**Problem details**
Your answer should be a single number: the count of lines in the material below that hold "Python".

Scene script records:
══════════

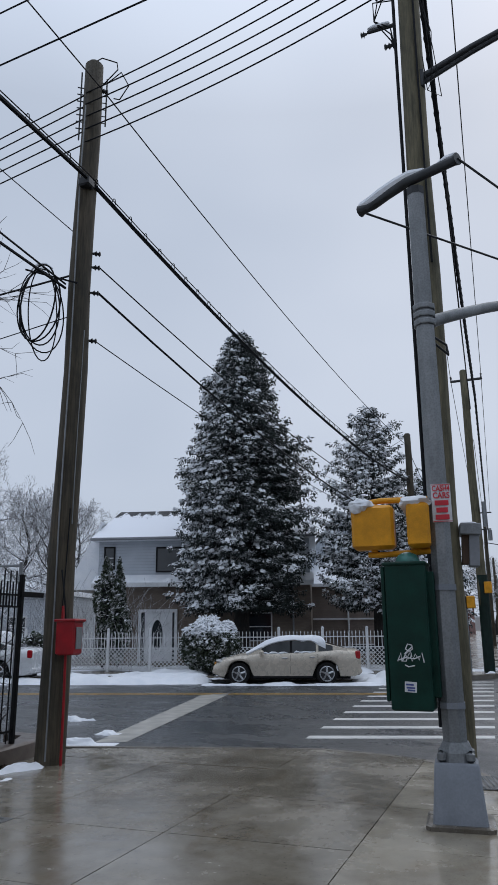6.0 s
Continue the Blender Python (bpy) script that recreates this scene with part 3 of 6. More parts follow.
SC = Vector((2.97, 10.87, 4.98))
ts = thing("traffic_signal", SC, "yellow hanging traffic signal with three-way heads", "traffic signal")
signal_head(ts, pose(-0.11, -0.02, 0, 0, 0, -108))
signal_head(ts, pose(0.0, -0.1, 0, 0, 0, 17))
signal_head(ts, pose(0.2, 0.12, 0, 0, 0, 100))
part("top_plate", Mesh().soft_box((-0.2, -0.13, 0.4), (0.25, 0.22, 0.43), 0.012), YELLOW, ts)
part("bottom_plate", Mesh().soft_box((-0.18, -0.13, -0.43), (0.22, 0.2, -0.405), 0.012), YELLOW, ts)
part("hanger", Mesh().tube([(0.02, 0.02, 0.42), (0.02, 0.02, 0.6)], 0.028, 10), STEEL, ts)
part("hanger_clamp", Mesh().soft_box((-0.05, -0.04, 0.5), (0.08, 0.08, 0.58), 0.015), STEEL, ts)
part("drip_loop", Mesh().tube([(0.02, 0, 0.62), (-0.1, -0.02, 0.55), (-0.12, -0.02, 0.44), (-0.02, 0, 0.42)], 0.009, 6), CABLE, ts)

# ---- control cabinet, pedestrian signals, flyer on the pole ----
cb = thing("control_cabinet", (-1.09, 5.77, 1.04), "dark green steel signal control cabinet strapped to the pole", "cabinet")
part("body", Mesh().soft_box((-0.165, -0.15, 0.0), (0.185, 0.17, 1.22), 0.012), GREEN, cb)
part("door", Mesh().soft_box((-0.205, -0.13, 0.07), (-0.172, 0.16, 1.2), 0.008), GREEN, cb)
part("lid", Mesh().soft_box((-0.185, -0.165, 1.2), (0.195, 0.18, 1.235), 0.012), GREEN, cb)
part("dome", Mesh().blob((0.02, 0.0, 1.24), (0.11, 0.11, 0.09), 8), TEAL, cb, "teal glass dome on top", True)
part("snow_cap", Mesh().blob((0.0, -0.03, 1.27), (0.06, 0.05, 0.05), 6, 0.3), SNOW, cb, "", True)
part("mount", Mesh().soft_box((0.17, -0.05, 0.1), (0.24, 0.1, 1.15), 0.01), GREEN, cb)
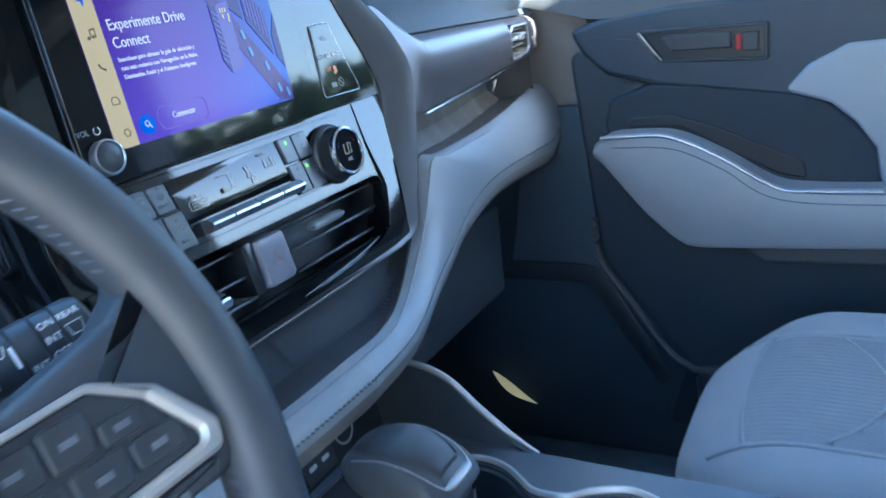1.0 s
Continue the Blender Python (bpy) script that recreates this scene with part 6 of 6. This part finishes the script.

══════════

**Full solution**
2